While buying followers may look good on the surface, it comes with several risks:

  1. Low Engagement Rates
    High follower counts with low engagement are easy to spot. Brands, agencies, and savvy users often check engagement before trusting an account.

  2. Algorithm Penalties
    Social media platforms like Instagram, TikTok, and X actively detect fake activity. Accounts associated with bots may see reduced reach or even suspension.

  3. Loss of Credibility
    If followers or partners discover that an account has bought followers, trust can erode quickly. Authenticity matters more than ever online.

  4. Wasted Money
    Bought followers don’t convert into customers, fans, or advocates.
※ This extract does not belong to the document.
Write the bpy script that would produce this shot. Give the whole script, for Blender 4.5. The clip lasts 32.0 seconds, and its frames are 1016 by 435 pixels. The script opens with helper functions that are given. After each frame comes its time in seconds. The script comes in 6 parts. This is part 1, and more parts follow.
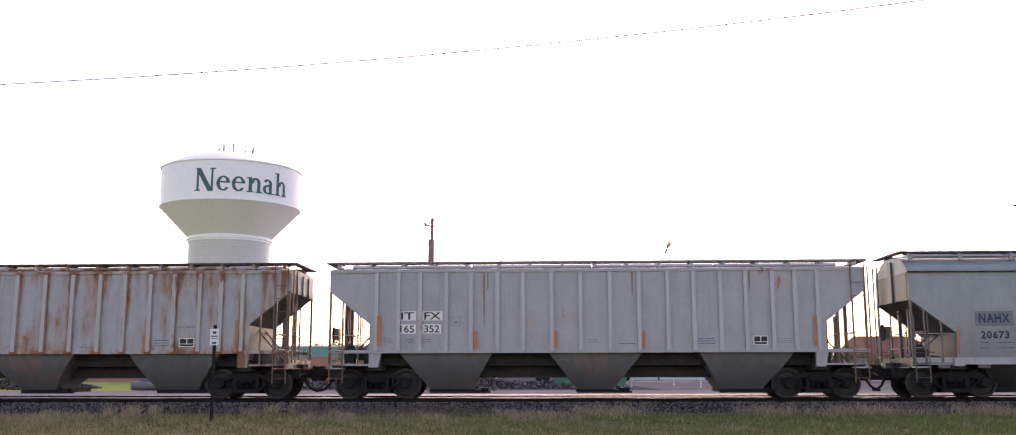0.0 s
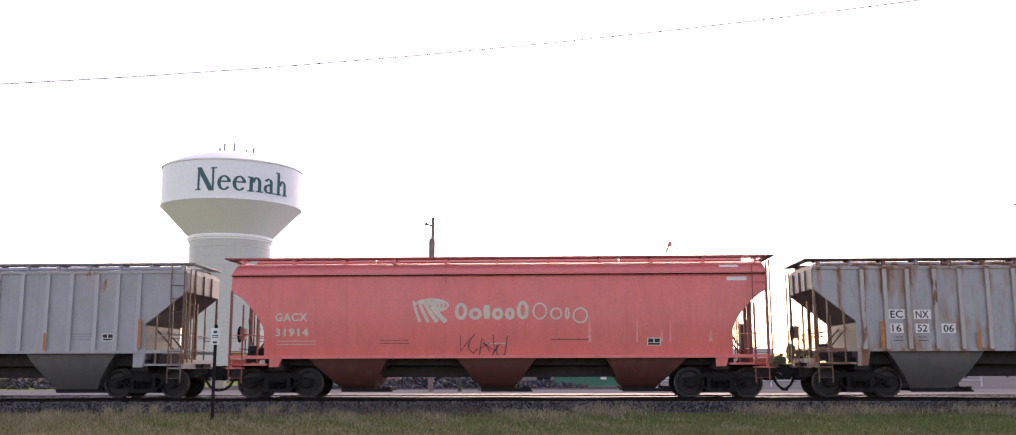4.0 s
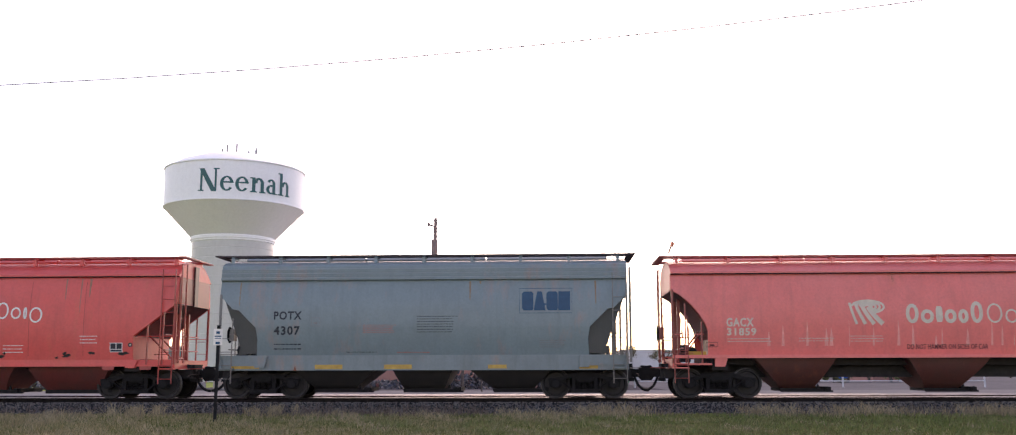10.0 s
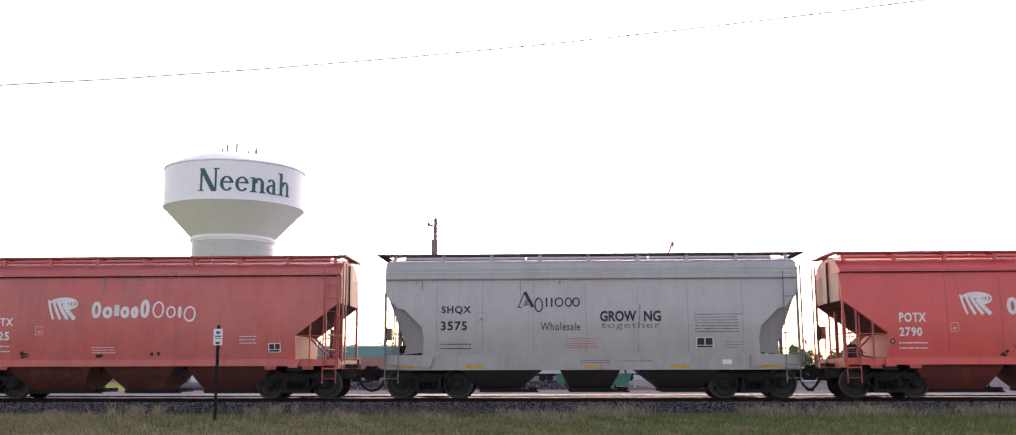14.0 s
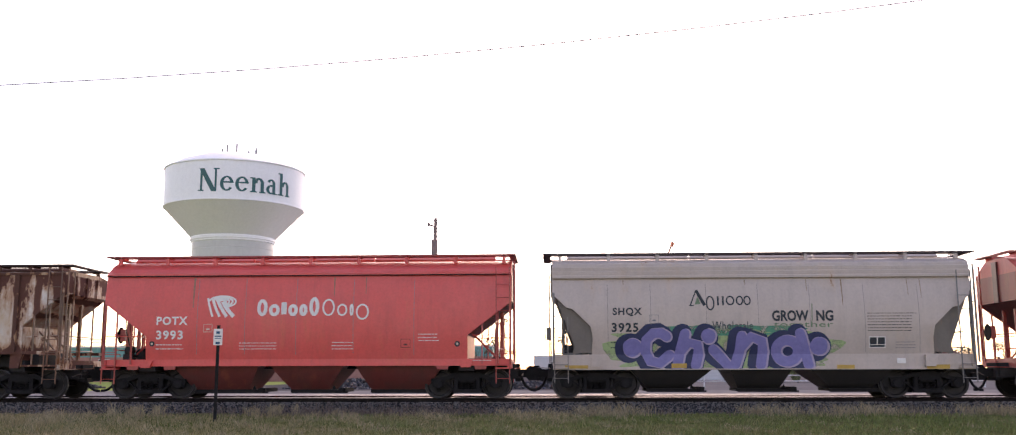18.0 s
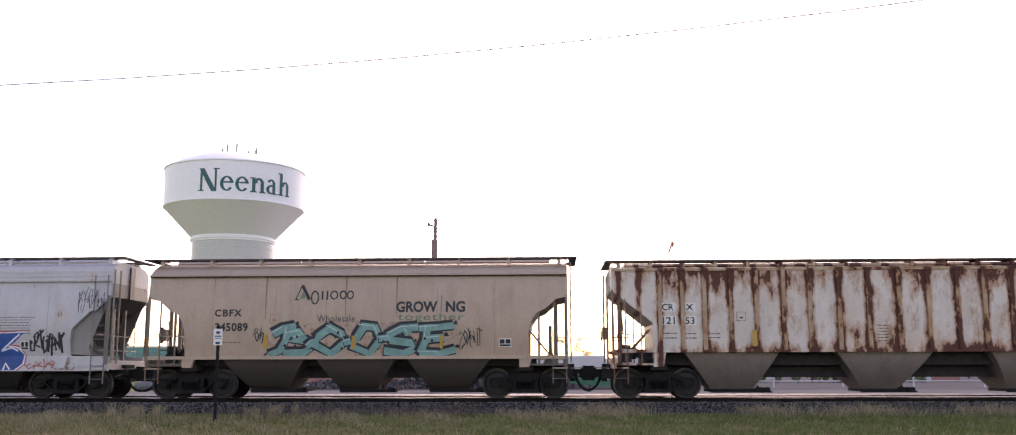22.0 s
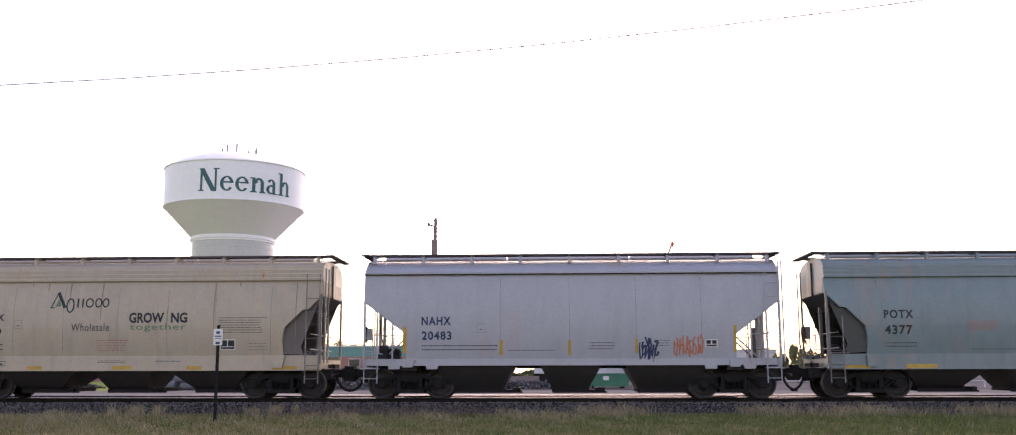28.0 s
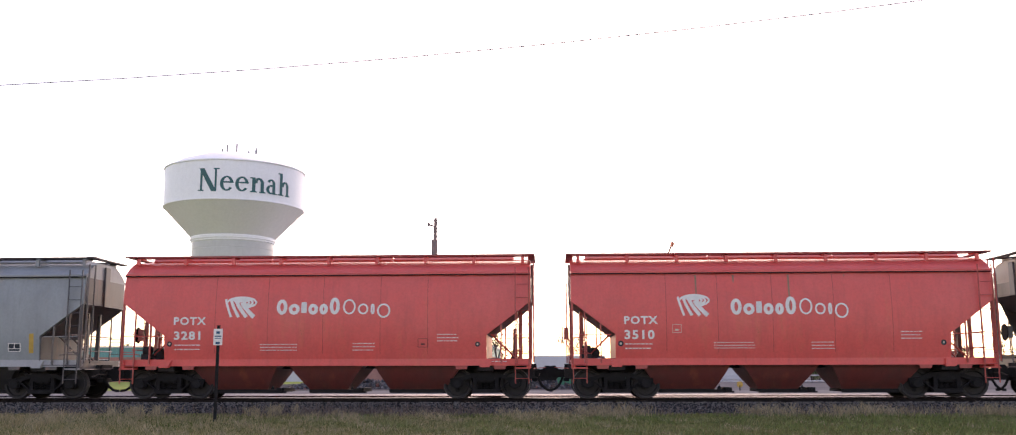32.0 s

There’s little return on investment compared to real growth strategies.

When It Might Seem to “Work”

Some users buy a small number of followers to make a new account look established, hoping this encourages real users to follow. While this can create short-term visual credibility, it’s a fragile foundation. Once real users engage (or don’t), the truth shows in the metrics.

In other words, buying followers may change how an account looks—but not how it performs.

Better Alternatives to Buying Followers

If the goal is real influence and sustainable growth, organic strategies are far more effective:

  • Create consistent, valuable content tailored to a specific audience

  • Engage actively by responding to comments and interacting with similar accounts

  • Collaborate with creators or brands in your niche

  • Use platform features like Reels, Shorts, Lives, and trending audio

  • Analyze insights to understand what content actually resonates

These approaches take more effort, but they build an audience that actually cares.

The Bottom Line

Buying followers is a shortcut that often leads nowhere. While it can inflate numbers temporarily, it rarely delivers real engagement, trust, or long-term success. In a digital world that increasingly values authenticity, meaningful connections matter more than impressive-looking metrics.